— START Dataset extract —
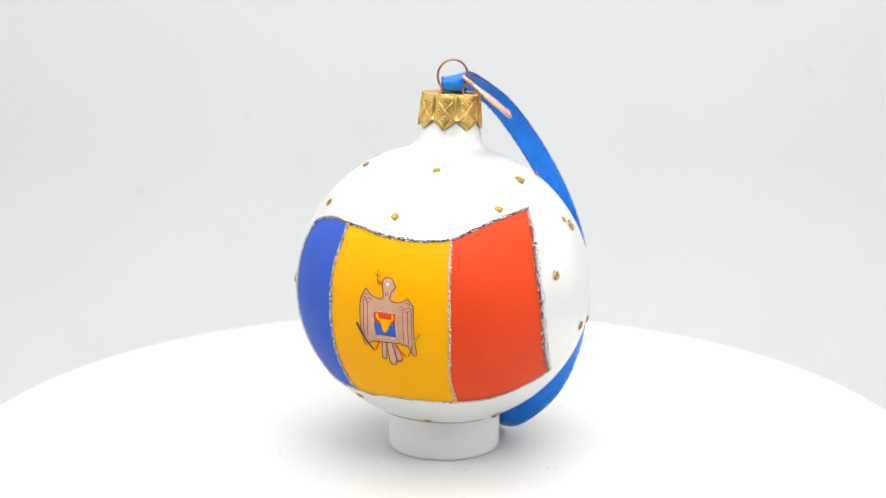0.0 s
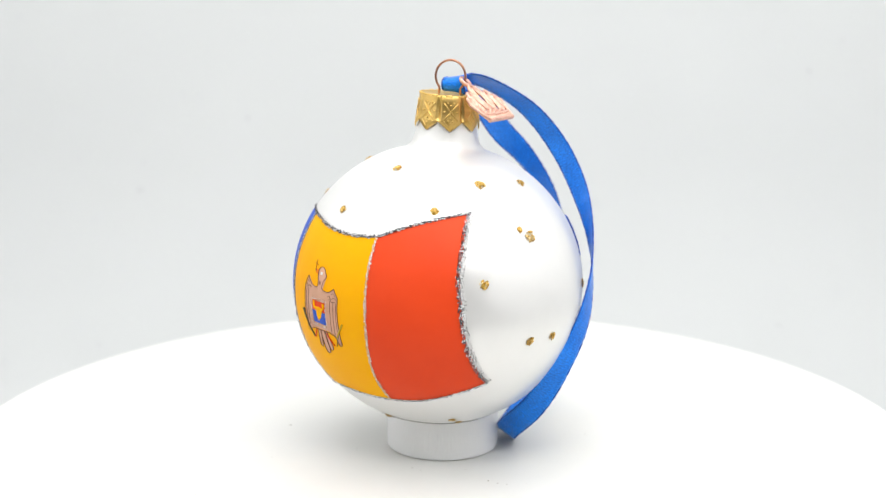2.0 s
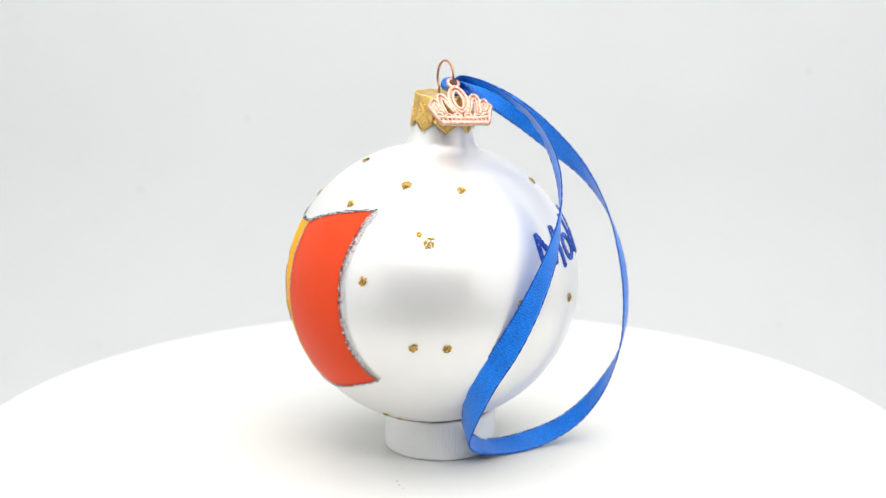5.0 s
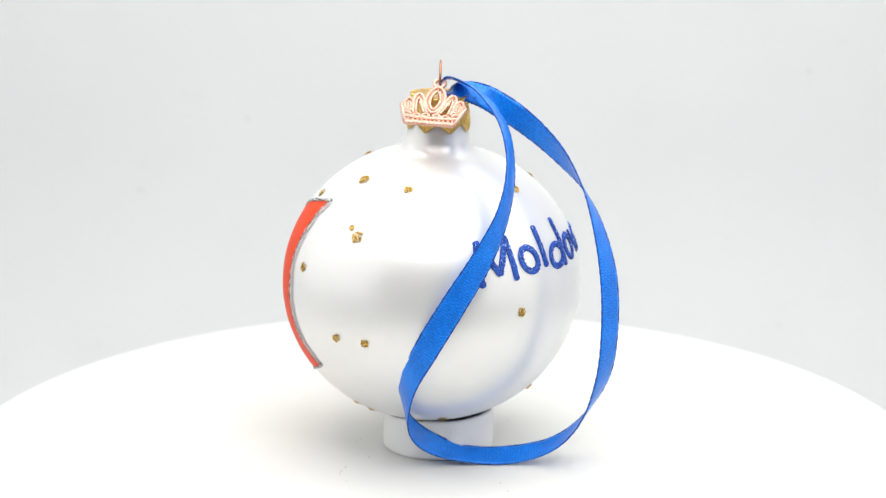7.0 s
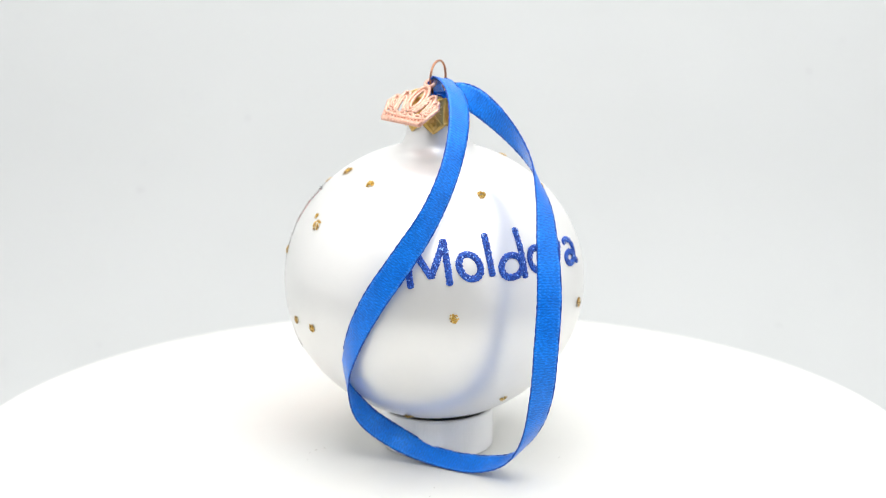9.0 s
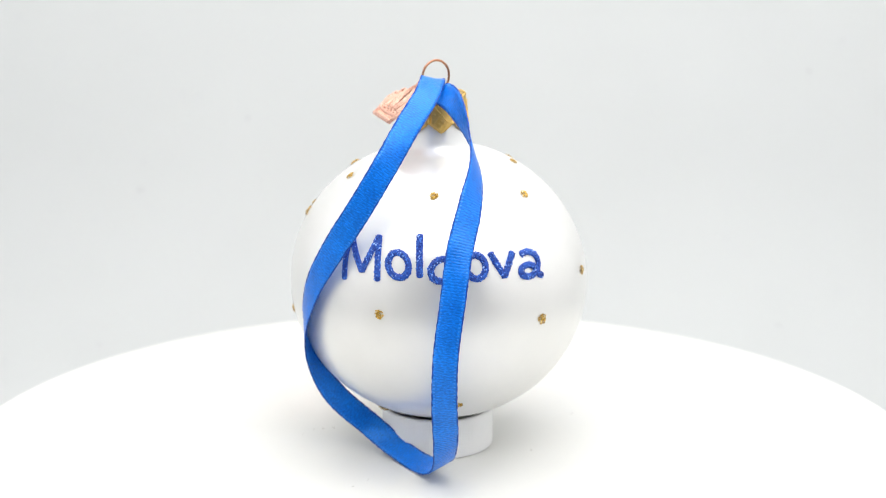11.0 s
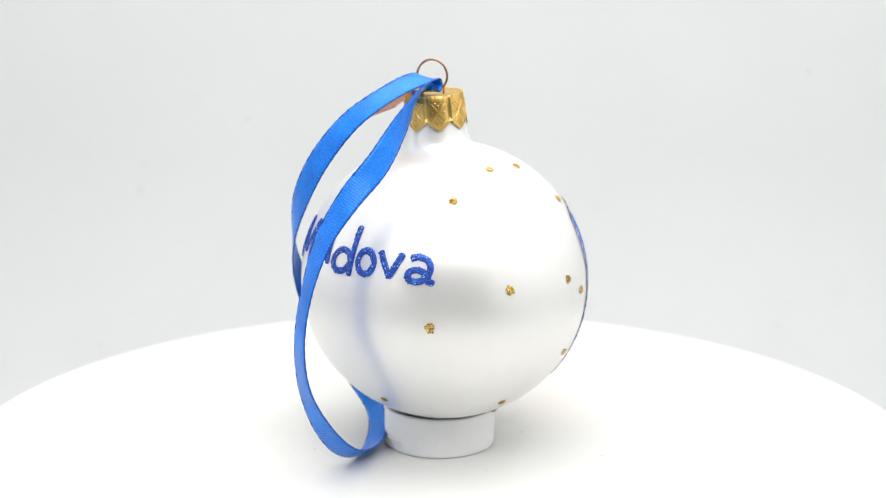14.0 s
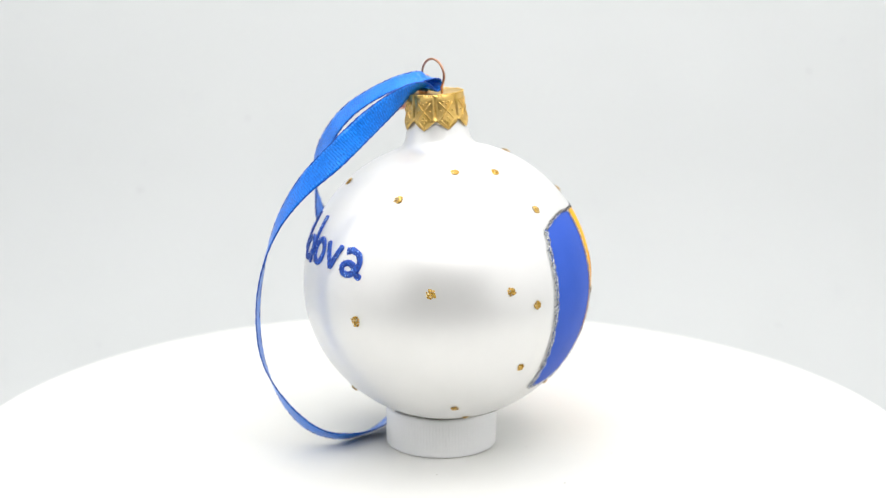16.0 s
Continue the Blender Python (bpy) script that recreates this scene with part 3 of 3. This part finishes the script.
def emblem():
    k = 0.0505
    S = lambda pts: [((x - 237) * k, (303 - y) * k) for x, y in pts]
    body = [(200, 92), (210, 74), (228, 68), (248, 75), (262, 95), (272, 110), (262, 125), (250, 142), (247, 178), (296, 186), (330, 168), (337, 161), (345, 172), (367, 200), (370, 215), (371, 300), (378, 400), (382, 450), (365, 458), (345, 415), (315, 405), (290, 400), (165, 405), (135, 420), (112, 432), (98, 400), (86, 330), (82, 250), (84, 192), (104, 148), (112, 135), (121, 147), (150, 170), (203, 177), (208, 150), (203, 125)]
    eagle = blot("eagle", S(body), M_TAN, bauble, 0.00022, "tan painted eagle with folded wings")
    ink("ink_line", [S(body + body[:1])], M_BROWN, eagle, 0.00009)
    ink("ink_line", [S([(102, 208), (104, 330), (112, 415)]), S([(124, 205), (126, 300), (128, 392)]), S([(316, 228), (318, 310), (322, 392)]), S([(340, 226), (341, 310), (345, 400)]), S([(360, 230), (361, 300), (364, 380)])], M_BROWN, eagle, 0.00006)
    ink("ink_line", [S([(92, 186), (105, 178), (118, 190), (132, 181), (150, 194)]), S([(94, 202), (108, 194), (122, 206), (138, 198)]), S([(102, 166), (113, 160), (124, 170)]),
                     S([(296, 210), (310, 204), (325, 216), (345, 207), (365, 216)]), S([(300, 226), (316, 219), (332, 231), (356, 224)]), S([(324, 192), (337, 185), (350, 195)]), S([(222, 140), (221, 162)]), S([(232, 142), (231, 160)])], M_BROWN, eagle, 0.00006)
    for feather in ([(206, 404), (230, 404), (228, 450), (222, 496), (208, 496), (202, 482)], [(258, 404), (280, 404), (304, 470), (306, 492), (292, 503), (278, 492)], [(226, 404), (264, 404), (276, 470), (274, 515), (260, 528), (242, 516), (236, 470)]):
        f = blot("tail_feather", S(feather), M_TAN, eagle, 0.00024)
        ink("ink_line", [S(feather + feather[:1])], M_BROWN, f, 0.00008, 0.00032)
    blot("shield_field", S([(163, 302), (163, 246), (278, 246), (278, 302)]), M_RED, bauble, 0.00030, "red upper field", False)
    blot("shield_field", S([(163, 302.5), (278, 302.5), (282, 368), (172, 366)]), M_BLUE, bauble, 0.00030, "blue lower field", False)
    head = blot("aurochs_head", S([(195, 284), (212, 277), (236, 278), (256, 286), (250, 305), (243, 330), (224, 352), (208, 332), (202, 306)]), M_YELLOW, bauble, 0.00036, "yellow horned head")
    ink("horn", [S([(184, 252), (181, 266), (190, 282), (205, 288)])], M_YELLOW, head, 0.00030, 0.00036)
    ink("horn", [S([(262, 254), (266, 270), (258, 284), (246, 288)])], M_YELLOW, head, 0.00030, 0.00036)
    rng = random.Random(21)
    spots = []
    for (x0, y0), (x1, y1), wide in (((160, 240), (278, 240), 4.5), ((284, 244), (290, 376), 4), ((290, 376), (166, 378), 4), ((166, 376), (158, 242), 4)):
        for _ in range(72):
            q = rng.random()
            p = em(*S([(x0 + (x1 - x0) * q + rng.gauss(0, wide), y0 + (y1 - y0) * q + rng.gauss(0, wide))])[0], 0.0004)
            spots.append((p, ball_normal(p)))
    flakes("glitter_line", spots, 0.00014, M_PINKGLIT, bauble, rng, "pale glitter border of the shield")
    ink("cross", [S([(169, 38), (170, 92)]), S([(150, 58), (186, 66)]), S([(170, 92), (178, 104)])], M_RUST, bauble, 0.00008)
    ink("beak", [S([(176, 92), (200, 94)]), S([(178, 104), (200, 104)])], M_RED, bauble, 0.00013)
    ink("branch", [S([(62, 320), (78, 345), (96, 376)])], M_OLIVE, bauble, 0.00030)
    ink("branch", [S([(96, 376), (122, 414), (158, 456)])], M_OLIVE, bauble, 0.00017)
    ink("sceptre", [S([(402, 334), (380, 372), (358, 412)])], M_MUSTARD, bauble, 0.00026)
    ink("sceptre", [S([(372, 388), (356, 430), (340, 468)])], M_OLIVE, bauble, 0.00010)
    ink("talon", [S([(190, 406), (178, 430), (164, 456)])], M_RED, bauble, 0.00017)
    ink("talon", [S([(276, 410), (298, 440), (324, 468)])], M_RED, bauble, 0.00017)
    blot("eye_spot", S([(220, 96), (234, 96), (234, 110), (220, 110)]), M_PEARL, bauble, 0.00032)


emblem()

# ---- the ribbon: a closed band threaded through the wire loop, its middle line (mm) and the way its width lies ----
RIBBON = [(3.6, 4.0, 99.0), (3.2, 1.4, 98.4), (3.1, 0.4, 99.9), (3.2, 1.4, 101.5), (4.4, 5.0, 101.9),
          (8.8, 12.7, 98.9), (16.3, 19.7, 92.1), (23.6, 23.0, 82.4), (30.1, 22.3, 71.9), (35.6, 18.2, 61.4), (39.4, 11.9, 50.4), (39.9, 5.0, 38.5), (36.4, -1.1, 26.9), (29.4, -2.3, 15.7),
          (20.9, 0.9, 7.5), (15.0, 10.2, 2.5), (11.9, 22.5, 2.2), (11.6, 33.8, 6.4), (13.4, 41.8, 15.2), (15.5, 46.7, 26.9), (15.7, 48.1, 39.7), (13.7, 47.3, 52.8), (10.8, 44.2, 64.9),
          (6.3, 39.2, 74.9), (2.1, 31.6, 83.3), (1.0, 22.2, 91.2), (1.4, 12.4, 97.2), (2.9, 6.0, 99.0), (3.6, 3.4, 98.8)]
FACE = [(-0.98, -0.15, 0.1), (-0.98, -0.2, 0.12), (-0.98, -0.2, 0.12), (-0.97, -0.1, -0.05), (-0.90, 0.2, -0.32),
        (-0.79, 0.44, -0.43), (-0.82, 0.30, -0.48), (-0.82, 0.18, -0.55), (-0.80, 0.27, -0.53), (-0.56, 0.58, -0.59), (-0.26, 0.81, -0.53), (0.15, 0.85, -0.50), (0.50, 0.74, -0.45), (0.73, 0.22, -0.64),
        (0.69, 0.03, -0.72), (0.87, 0.22, -0.44), (0.85, 0.19, -0.48), (0.95, 0.16, -0.26), (0.97, -0.14, -0.17), (0.88, -0.48, 0.03), (0.81, -0.58, 0.10), (0.82, -0.57, 0.06), (0.92, -0.35, 0.17),
        (0.90, -0.03, 0.44), (0.62, 0.46, 0.64), (0.15, 0.57, 0.80), (-0.43, 0.40, 0.80), (-0.79, 0.12, 0.58), (-0.96, -0.08, 0.22)]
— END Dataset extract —
◆ **Work required**
The material above holds pictures; copy everything else in it exactly.

◆ **Complete output**
0.0 s
2.0 s
5.0 s
7.0 s
9.0 s
11.0 s
14.0 s
16.0 s
Continue the Blender Python (bpy) script that recreates this scene with part 3 of 3. This part finishes the script.
def emblem():
    k = 0.0505
    S = lambda pts: [((x - 237) * k, (303 - y) * k) for x, y in pts]
    body = [(200, 92), (210, 74), (228, 68), (248, 75), (262, 95), (272, 110), (262, 125), (250, 142), (247, 178), (296, 186), (330, 168), (337, 161), (345, 172), (367, 200), (370, 215), (371, 300), (378, 400), (382, 450), (365, 458), (345, 415), (315, 405), (290, 400), (165, 405), (135, 420), (112, 432), (98, 400), (86, 330), (82, 250), (84, 192), (104, 148), (112, 135), (121, 147), (150, 170), (203, 177), (208, 150), (203, 125)]
    eagle = blot("eagle", S(body), M_TAN, bauble, 0.00022, "tan painted eagle with folded wings")
    ink("ink_line", [S(body + body[:1])], M_BROWN, eagle, 0.00009)
    ink("ink_line", [S([(102, 208), (104, 330), (112, 415)]), S([(124, 205), (126, 300), (128, 392)]), S([(316, 228), (318, 310), (322, 392)]), S([(340, 226), (341, 310), (345, 400)]), S([(360, 230), (361, 300), (364, 380)])], M_BROWN, eagle, 0.00006)
    ink("ink_line", [S([(92, 186), (105, 178), (118, 190), (132, 181), (150, 194)]), S([(94, 202), (108, 194), (122, 206), (138, 198)]), S([(102, 166), (113, 160), (124, 170)]),
                     S([(296, 210), (310, 204), (325, 216), (345, 207), (365, 216)]), S([(300, 226), (316, 219), (332, 231), (356, 224)]), S([(324, 192), (337, 185), (350, 195)]), S([(222, 140), (221, 162)]), S([(232, 142), (231, 160)])], M_BROWN, eagle, 0.00006)
    for feather in ([(206, 404), (230, 404), (228, 450), (222, 496), (208, 496), (202, 482)], [(258, 404), (280, 404), (304, 470), (306, 492), (292, 503), (278, 492)], [(226, 404), (264, 404), (276, 470), (274, 515), (260, 528), (242, 516), (236, 470)]):
        f = blot("tail_feather", S(feather), M_TAN, eagle, 0.00024)
        ink("ink_line", [S(feather + feather[:1])], M_BROWN, f, 0.00008, 0.00032)
    blot("shield_field", S([(163, 302), (163, 246), (278, 246), (278, 302)]), M_RED, bauble, 0.00030, "red upper field", False)
    blot("shield_field", S([(163, 302.5), (278, 302.5), (282, 368), (172, 366)]), M_BLUE, bauble, 0.00030, "blue lower field", False)
    head = blot("aurochs_head", S([(195, 284), (212, 277), (236, 278), (256, 286), (250, 305), (243, 330), (224, 352), (208, 332), (202, 306)]), M_YELLOW, bauble, 0.00036, "yellow horned head")
    ink("horn", [S([(184, 252), (181, 266), (190, 282), (205, 288)])], M_YELLOW, head, 0.00030, 0.00036)
    ink("horn", [S([(262, 254), (266, 270), (258, 284), (246, 288)])], M_YELLOW, head, 0.00030, 0.00036)
    rng = random.Random(21)
    spots = []
    for (x0, y0), (x1, y1), wide in (((160, 240), (278, 240), 4.5), ((284, 244), (290, 376), 4), ((290, 376), (166, 378), 4), ((166, 376), (158, 242), 4)):
        for _ in range(72):
            q = rng.random()
            p = em(*S([(x0 + (x1 - x0) * q + rng.gauss(0, wide), y0 + (y1 - y0) * q + rng.gauss(0, wide))])[0], 0.0004)
            spots.append((p, ball_normal(p)))
    flakes("glitter_line", spots, 0.00014, M_PINKGLIT, bauble, rng, "pale glitter border of the shield")
    ink("cross", [S([(169, 38), (170, 92)]), S([(150, 58), (186, 66)]), S([(170, 92), (178, 104)])], M_RUST, bauble, 0.00008)
    ink("beak", [S([(176, 92), (200, 94)]), S([(178, 104), (200, 104)])], M_RED, bauble, 0.00013)
    ink("branch", [S([(62, 320), (78, 345), (96, 376)])], M_OLIVE, bauble, 0.00030)
    ink("branch", [S([(96, 376), (122, 414), (158, 456)])], M_OLIVE, bauble, 0.00017)
    ink("sceptre", [S([(402, 334), (380, 372), (358, 412)])], M_MUSTARD, bauble, 0.00026)
    ink("sceptre", [S([(372, 388), (356, 430), (340, 468)])], M_OLIVE, bauble, 0.00010)
    ink("talon", [S([(190, 406), (178, 430), (164, 456)])], M_RED, bauble, 0.00017)
    ink("talon", [S([(276, 410), (298, 440), (324, 468)])], M_RED, bauble, 0.00017)
    blot("eye_spot", S([(220, 96), (234, 96), (234, 110), (220, 110)]), M_PEARL, bauble, 0.00032)


emblem()

# ---- the ribbon: a closed band threaded through the wire loop, its middle line (mm) and the way its width lies ----
RIBBON = [(3.6, 4.0, 99.0), (3.2, 1.4, 98.4), (3.1, 0.4, 99.9), (3.2, 1.4, 101.5), (4.4, 5.0, 101.9),
          (8.8, 12.7, 98.9), (16.3, 19.7, 92.1), (23.6, 23.0, 82.4), (30.1, 22.3, 71.9), (35.6, 18.2, 61.4), (39.4, 11.9, 50.4), (39.9, 5.0, 38.5), (36.4, -1.1, 26.9), (29.4, -2.3, 15.7),
          (20.9, 0.9, 7.5), (15.0, 10.2, 2.5), (11.9, 22.5, 2.2), (11.6, 33.8, 6.4), (13.4, 41.8, 15.2), (15.5, 46.7, 26.9), (15.7, 48.1, 39.7), (13.7, 47.3, 52.8), (10.8, 44.2, 64.9),
          (6.3, 39.2, 74.9), (2.1, 31.6, 83.3), (1.0, 22.2, 91.2), (1.4, 12.4, 97.2), (2.9, 6.0, 99.0), (3.6, 3.4, 98.8)]
FACE = [(-0.98, -0.15, 0.1), (-0.98, -0.2, 0.12), (-0.98, -0.2, 0.12), (-0.97, -0.1, -0.05), (-0.90, 0.2, -0.32),
        (-0.79, 0.44, -0.43), (-0.82, 0.30, -0.48), (-0.82, 0.18, -0.55), (-0.80, 0.27, -0.53), (-0.56, 0.58, -0.59), (-0.26, 0.81, -0.53), (0.15, 0.85, -0.50), (0.50, 0.74, -0.45), (0.73, 0.22, -0.64),
        (0.69, 0.03, -0.72), (0.87, 0.22, -0.44), (0.85, 0.19, -0.48), (0.95, 0.16, -0.26), (0.97, -0.14, -0.17), (0.88, -0.48, 0.03), (0.81, -0.58, 0.10), (0.82, -0.57, 0.06), (0.92, -0.35, 0.17),
        (0.90, -0.03, 0.44), (0.62, 0.46, 0.64), (0.15, 0.57, 0.80), (-0.43, 0.40, 0.80), (-0.79, 0.12, 0.58), (-0.96, -0.08, 0.22)]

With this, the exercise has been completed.